I setup a standalone VM with the above apache config in the first post of this thread and I don’t see any of these 405 issues and the VM instance is accessible by accessing just the hostname with no subpath in the browser. With that instance we are using basic auth against our LDAP. That level of control is already in OnDemand of course. Our compute nodes are on a private network not accessible from the corporate/public internal network (the OnDemand host obviously has access to that network) so I’d figure that’s less of a concern? Maybe I’m missing something though in terms of a security hole.
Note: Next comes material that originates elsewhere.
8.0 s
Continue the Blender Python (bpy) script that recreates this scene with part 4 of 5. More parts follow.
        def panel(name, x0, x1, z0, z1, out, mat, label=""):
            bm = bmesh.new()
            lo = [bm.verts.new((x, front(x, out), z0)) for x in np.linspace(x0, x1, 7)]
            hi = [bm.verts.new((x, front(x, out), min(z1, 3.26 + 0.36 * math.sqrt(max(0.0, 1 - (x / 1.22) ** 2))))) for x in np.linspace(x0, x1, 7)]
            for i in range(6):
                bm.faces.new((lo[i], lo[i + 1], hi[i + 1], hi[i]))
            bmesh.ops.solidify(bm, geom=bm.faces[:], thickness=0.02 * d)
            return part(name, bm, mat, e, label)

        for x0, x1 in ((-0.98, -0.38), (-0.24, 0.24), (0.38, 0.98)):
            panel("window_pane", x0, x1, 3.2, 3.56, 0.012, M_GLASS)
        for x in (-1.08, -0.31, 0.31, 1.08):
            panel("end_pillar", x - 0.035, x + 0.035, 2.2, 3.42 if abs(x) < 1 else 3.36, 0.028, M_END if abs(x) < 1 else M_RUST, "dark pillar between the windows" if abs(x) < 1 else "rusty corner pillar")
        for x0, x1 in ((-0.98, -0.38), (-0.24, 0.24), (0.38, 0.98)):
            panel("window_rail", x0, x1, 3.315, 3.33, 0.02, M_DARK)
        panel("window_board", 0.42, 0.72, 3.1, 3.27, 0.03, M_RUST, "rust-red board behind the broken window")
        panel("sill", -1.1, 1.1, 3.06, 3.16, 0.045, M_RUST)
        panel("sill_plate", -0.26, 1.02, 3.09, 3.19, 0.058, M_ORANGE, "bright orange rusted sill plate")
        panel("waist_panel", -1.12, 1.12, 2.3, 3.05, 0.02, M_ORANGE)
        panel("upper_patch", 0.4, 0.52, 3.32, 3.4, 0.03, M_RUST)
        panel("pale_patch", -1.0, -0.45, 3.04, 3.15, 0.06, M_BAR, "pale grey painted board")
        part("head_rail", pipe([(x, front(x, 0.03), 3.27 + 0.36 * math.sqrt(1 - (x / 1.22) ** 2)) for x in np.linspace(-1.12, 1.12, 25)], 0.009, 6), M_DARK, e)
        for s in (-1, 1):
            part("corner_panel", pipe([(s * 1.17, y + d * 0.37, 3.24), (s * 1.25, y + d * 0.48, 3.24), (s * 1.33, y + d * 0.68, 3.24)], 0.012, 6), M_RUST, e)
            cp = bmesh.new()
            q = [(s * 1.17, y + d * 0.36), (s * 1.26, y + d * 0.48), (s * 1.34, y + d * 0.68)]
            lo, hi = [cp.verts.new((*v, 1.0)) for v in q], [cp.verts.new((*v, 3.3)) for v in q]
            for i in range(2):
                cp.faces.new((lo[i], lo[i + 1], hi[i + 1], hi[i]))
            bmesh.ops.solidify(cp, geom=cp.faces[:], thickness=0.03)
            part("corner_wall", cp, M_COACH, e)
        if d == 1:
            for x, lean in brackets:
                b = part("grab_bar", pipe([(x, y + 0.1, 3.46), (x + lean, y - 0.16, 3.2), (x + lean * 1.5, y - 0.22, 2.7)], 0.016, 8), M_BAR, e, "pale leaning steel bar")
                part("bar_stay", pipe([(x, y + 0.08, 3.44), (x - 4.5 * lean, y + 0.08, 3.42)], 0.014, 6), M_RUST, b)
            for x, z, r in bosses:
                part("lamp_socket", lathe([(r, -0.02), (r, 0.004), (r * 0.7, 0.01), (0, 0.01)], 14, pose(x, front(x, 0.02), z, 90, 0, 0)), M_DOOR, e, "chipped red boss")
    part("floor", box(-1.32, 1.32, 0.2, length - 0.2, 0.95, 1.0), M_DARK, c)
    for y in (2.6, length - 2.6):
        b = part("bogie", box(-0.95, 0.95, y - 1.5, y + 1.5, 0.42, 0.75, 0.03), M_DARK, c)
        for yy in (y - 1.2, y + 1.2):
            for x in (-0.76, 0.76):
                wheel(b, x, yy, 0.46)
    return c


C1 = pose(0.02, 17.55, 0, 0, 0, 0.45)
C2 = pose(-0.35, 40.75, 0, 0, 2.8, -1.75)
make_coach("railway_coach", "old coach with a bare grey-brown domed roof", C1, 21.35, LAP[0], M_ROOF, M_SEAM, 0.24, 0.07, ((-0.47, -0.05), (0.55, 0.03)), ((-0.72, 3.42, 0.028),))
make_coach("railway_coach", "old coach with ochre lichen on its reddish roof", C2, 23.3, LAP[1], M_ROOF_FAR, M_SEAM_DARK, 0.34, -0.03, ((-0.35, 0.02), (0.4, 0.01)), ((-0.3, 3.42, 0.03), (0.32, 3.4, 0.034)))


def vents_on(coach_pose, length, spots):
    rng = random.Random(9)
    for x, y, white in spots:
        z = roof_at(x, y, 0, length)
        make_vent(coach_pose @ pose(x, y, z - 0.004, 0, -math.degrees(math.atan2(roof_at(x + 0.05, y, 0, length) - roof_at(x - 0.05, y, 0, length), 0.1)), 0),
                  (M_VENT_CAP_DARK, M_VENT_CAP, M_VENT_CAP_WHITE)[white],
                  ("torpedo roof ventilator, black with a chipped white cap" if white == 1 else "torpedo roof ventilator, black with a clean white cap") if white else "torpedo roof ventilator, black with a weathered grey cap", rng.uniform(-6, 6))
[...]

OK well you may be able to change this to GET method instead of POST.

<form action="/rnode/<%= host %>/<%= port %>/" method="get" target="_blank"> 

To the security flaw - I could find your instance through brute forcing requests /rnode/<host>/<port>. It may take me some time, but eventually I’d get apache to redirect to your instance of the app. Now if that app has authentication - it’s going to prompt me (or reject my request based off of cookies/headers). If the app doesn’t prompt or reject me - well then I’m being redirected to directly your app instance same as you and well, that’s that.

I’ll try the GET and report back.

With regard to the security vulnerability, maybe I am still missing something but the user would have to already have authenticated against OnDemand to do that brute force walk right?

Do you trust everyone who’s authenticated? Yes this attack requires authentication, but if you’re like OSC - getting an account is fairly easy for student OSU or any other Ohio university (so lots of folks logging).

Note that the GET method worked, I’m pretty sure I tried that prior, once again misled due to overly aggressive caching in chrome. In any case, thanks again for the nudge!

Our users are trusted corporate citizens, so yeah, I guess the risk is getting access to someone else’s data primarily, it’s not really a risk of elevating to admin privileges. I’m much more concerned about someone compromising apache, say, but probably should think about this a bit more. Would be nice if streamlit would support this out of the box.